#### Data extracted from a collection:
+ + + +
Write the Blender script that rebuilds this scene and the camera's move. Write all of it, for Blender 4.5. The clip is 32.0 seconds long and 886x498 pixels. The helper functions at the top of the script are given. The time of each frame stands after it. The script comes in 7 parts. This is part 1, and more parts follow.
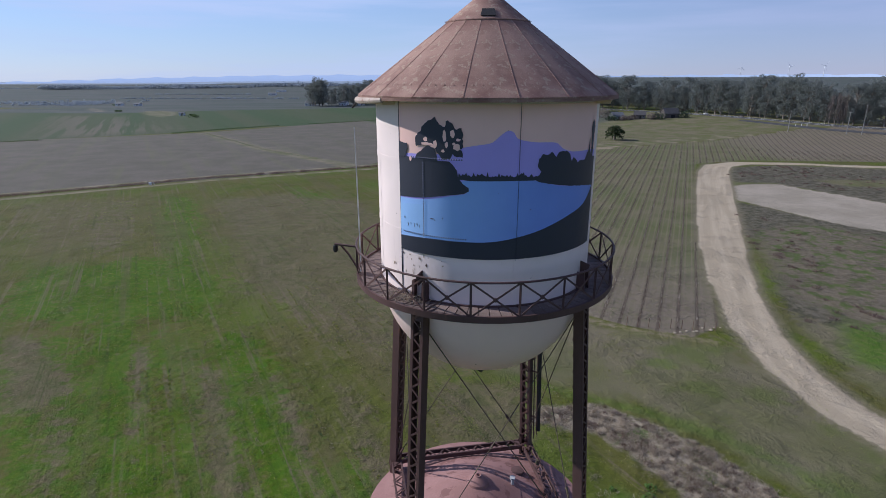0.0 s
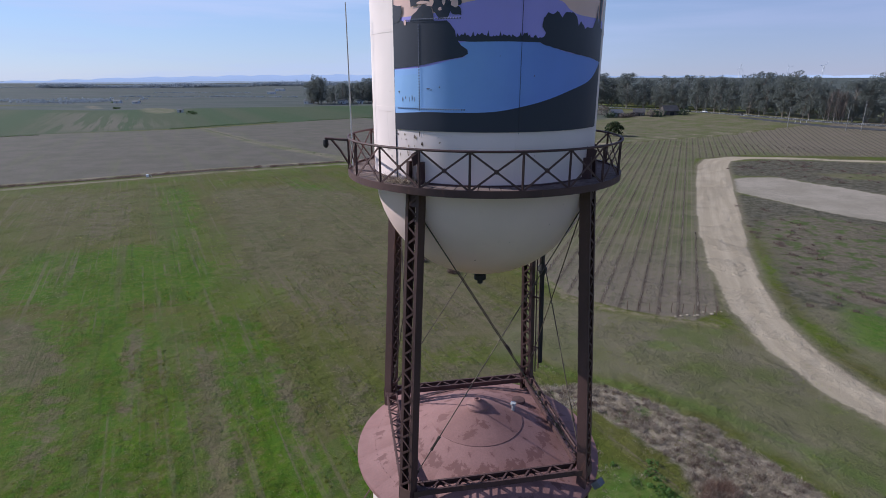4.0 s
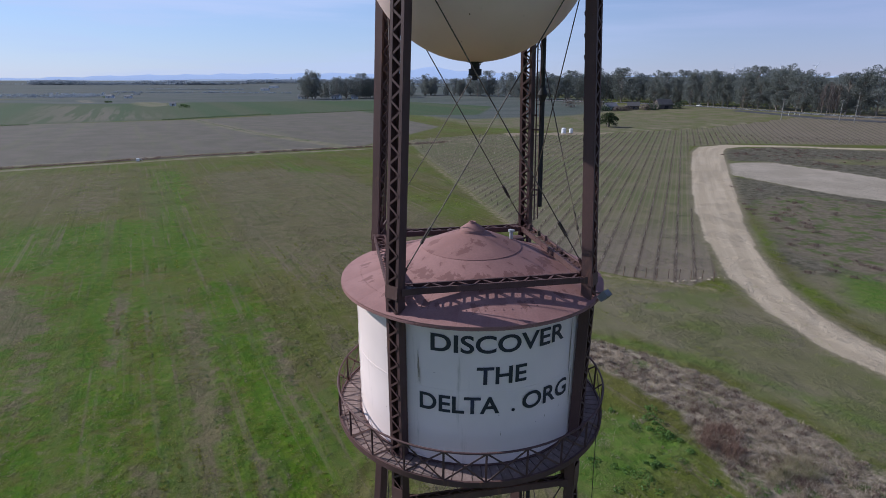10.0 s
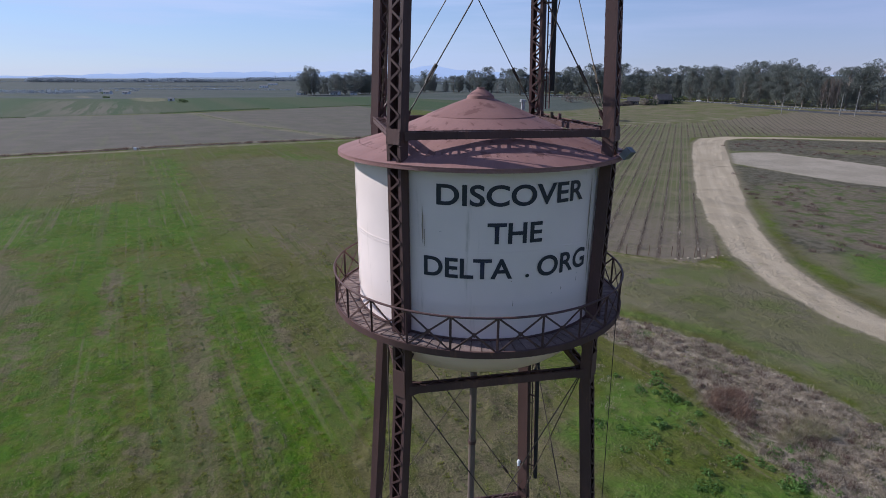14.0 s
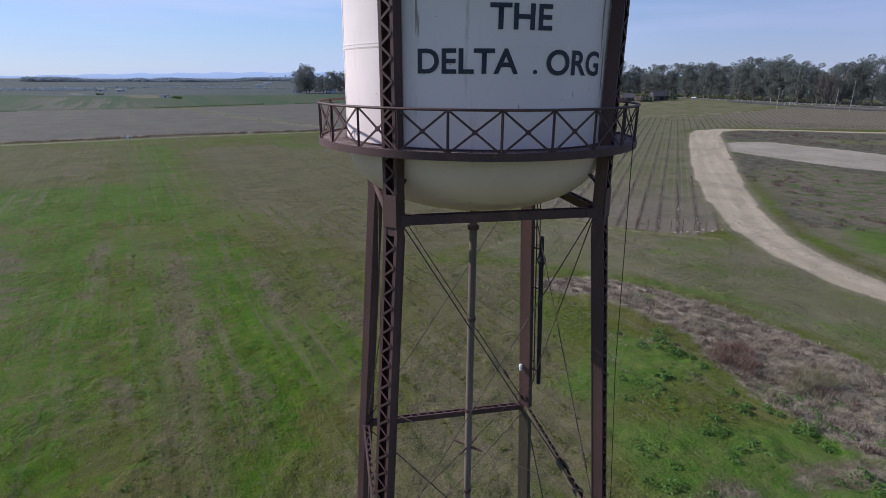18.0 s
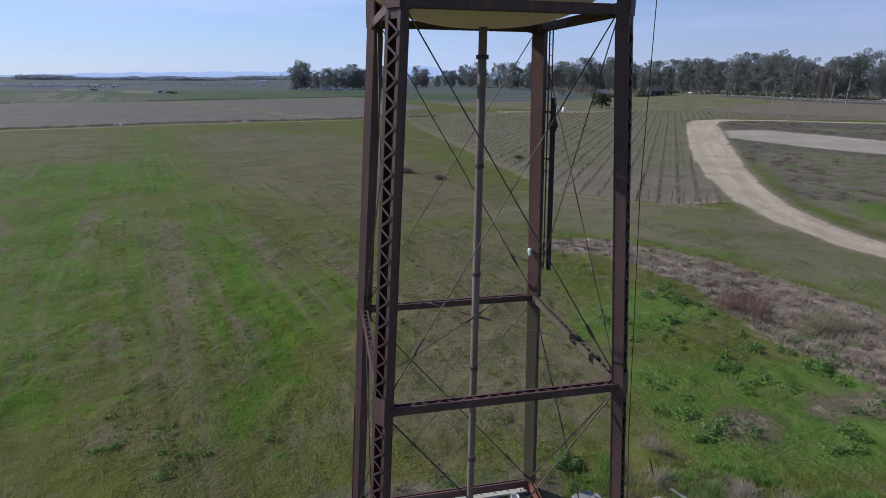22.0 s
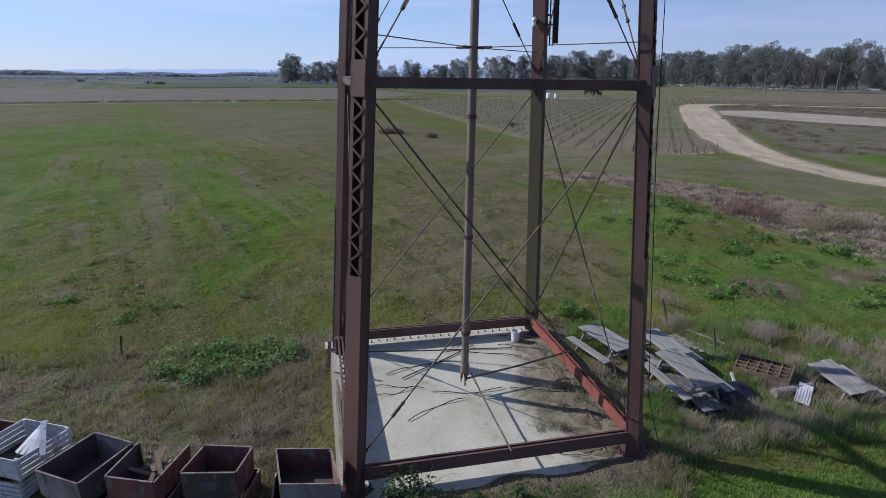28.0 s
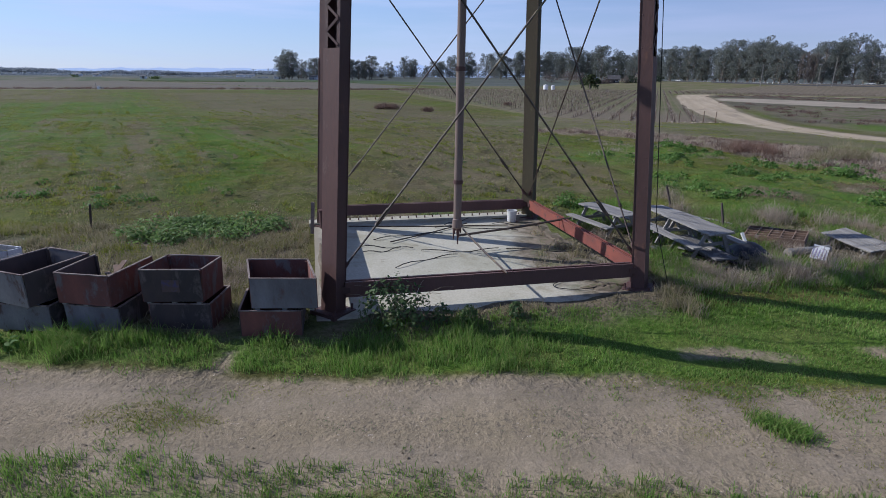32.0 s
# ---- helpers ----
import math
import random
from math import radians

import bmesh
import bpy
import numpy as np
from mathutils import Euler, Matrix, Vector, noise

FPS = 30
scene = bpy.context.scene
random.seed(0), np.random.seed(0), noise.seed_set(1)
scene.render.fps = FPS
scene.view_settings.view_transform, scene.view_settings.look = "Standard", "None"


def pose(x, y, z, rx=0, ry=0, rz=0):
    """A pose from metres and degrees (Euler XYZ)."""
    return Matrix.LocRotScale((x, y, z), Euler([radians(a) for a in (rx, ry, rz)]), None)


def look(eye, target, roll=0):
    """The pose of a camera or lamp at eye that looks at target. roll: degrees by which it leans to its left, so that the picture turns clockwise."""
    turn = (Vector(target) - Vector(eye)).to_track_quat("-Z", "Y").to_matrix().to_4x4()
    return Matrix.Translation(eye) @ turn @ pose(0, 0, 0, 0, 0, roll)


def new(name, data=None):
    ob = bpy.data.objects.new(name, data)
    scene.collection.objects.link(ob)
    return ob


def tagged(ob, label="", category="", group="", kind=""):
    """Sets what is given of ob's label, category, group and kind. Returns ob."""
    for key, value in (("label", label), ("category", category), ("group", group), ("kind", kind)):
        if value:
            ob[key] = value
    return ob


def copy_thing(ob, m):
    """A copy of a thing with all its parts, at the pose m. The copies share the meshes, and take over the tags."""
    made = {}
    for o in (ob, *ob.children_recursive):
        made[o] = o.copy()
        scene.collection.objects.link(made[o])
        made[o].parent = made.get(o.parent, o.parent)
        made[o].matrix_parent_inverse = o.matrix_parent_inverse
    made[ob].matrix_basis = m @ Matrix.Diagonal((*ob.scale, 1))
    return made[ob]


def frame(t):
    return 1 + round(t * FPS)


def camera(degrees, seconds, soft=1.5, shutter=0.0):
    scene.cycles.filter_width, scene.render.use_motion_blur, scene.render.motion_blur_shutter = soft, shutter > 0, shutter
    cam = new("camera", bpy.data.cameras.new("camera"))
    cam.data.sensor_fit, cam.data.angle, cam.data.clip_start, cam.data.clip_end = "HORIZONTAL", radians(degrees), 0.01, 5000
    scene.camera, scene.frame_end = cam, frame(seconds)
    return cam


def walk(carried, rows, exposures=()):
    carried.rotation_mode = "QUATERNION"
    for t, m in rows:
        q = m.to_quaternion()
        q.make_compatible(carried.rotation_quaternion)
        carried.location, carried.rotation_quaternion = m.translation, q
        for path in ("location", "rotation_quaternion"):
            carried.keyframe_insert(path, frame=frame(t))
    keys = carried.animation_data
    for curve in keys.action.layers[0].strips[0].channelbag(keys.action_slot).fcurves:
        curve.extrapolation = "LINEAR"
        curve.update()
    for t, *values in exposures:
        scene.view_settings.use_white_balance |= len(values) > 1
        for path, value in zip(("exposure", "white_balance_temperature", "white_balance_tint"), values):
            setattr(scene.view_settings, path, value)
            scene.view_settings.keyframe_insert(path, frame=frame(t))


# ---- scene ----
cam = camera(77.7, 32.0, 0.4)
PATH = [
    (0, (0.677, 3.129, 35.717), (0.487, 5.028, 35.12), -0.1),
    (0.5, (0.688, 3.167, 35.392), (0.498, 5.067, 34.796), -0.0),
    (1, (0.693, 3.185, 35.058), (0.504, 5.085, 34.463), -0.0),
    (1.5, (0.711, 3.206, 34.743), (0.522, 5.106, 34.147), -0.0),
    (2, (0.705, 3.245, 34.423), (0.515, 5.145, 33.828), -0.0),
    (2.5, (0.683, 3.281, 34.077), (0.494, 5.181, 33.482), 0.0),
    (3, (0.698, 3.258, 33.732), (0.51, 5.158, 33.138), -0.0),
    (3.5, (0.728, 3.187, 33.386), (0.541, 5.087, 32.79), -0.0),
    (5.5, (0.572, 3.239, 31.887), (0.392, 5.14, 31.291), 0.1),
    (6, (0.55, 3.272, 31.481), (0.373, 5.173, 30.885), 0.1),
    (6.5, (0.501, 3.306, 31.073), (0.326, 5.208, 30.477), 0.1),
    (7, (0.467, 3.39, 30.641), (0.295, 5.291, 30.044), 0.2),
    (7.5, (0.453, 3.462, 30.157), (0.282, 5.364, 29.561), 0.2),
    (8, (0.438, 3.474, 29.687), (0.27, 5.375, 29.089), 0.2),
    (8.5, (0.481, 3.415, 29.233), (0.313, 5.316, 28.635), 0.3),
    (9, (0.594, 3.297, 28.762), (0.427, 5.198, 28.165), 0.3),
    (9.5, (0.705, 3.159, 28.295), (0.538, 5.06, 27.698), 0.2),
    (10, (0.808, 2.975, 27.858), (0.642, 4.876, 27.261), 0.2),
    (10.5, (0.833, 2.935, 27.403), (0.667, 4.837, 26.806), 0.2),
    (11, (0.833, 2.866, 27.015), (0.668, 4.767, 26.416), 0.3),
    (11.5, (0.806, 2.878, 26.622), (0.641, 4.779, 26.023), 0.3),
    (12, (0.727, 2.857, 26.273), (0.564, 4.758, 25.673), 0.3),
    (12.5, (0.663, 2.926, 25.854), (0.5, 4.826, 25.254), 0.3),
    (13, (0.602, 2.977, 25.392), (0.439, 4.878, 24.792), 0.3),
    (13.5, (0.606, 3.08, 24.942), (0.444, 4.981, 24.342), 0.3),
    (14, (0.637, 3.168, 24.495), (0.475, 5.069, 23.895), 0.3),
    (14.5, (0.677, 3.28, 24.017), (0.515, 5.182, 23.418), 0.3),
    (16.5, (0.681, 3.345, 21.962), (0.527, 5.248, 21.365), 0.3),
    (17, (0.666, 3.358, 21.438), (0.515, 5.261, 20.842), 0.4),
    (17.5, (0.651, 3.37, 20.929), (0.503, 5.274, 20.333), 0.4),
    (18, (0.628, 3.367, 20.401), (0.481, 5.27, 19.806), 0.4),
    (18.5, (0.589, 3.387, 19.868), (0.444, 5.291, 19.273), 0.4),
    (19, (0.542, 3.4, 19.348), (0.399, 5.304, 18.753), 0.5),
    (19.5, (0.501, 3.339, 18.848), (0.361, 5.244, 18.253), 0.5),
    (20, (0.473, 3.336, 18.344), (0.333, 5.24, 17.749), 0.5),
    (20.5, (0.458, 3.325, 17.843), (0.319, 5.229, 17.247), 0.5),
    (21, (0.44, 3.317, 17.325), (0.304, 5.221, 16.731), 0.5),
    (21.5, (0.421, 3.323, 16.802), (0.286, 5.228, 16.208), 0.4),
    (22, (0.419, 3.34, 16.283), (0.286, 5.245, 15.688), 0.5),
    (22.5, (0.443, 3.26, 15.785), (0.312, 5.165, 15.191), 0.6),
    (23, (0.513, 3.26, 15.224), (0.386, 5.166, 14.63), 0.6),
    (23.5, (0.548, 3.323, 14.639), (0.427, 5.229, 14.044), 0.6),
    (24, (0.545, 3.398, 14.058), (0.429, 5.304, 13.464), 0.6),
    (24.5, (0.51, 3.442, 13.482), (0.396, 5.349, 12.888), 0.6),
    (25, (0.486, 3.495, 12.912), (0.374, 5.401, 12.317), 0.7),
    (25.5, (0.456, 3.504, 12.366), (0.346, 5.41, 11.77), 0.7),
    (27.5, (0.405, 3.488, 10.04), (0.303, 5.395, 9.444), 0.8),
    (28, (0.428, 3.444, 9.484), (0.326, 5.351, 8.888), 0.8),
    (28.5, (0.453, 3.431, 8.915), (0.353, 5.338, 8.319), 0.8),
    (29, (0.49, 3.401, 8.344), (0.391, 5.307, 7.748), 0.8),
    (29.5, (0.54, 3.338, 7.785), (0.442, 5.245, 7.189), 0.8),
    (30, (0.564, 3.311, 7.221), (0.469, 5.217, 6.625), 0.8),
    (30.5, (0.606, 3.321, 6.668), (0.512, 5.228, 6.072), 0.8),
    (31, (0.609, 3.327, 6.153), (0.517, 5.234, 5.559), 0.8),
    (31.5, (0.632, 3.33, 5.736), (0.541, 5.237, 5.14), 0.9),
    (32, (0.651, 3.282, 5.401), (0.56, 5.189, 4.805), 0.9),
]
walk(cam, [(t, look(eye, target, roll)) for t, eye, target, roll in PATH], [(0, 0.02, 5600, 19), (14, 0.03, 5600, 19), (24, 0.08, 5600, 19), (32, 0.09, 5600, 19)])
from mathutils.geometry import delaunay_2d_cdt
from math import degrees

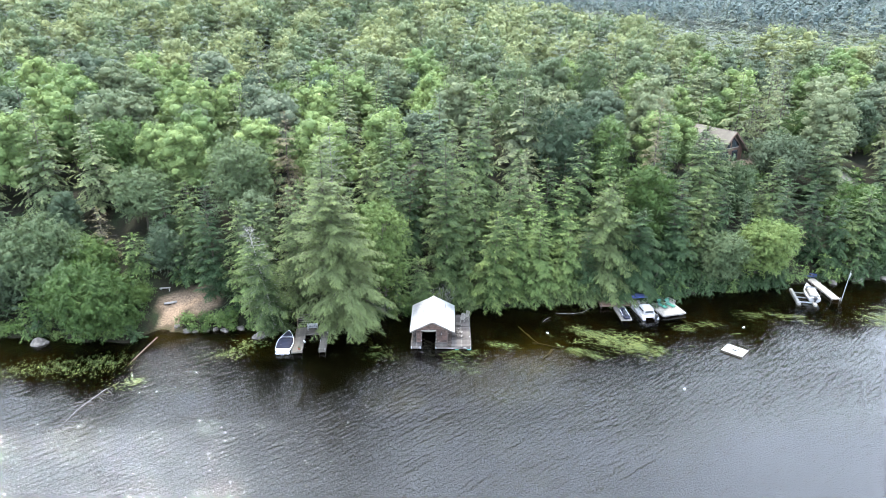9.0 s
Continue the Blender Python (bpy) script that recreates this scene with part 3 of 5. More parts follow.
+ + + +
Search the data above for the string "name" and copy each line that has it.

def new(name, data=None):
    ob = bpy.data.objects.new(name, data)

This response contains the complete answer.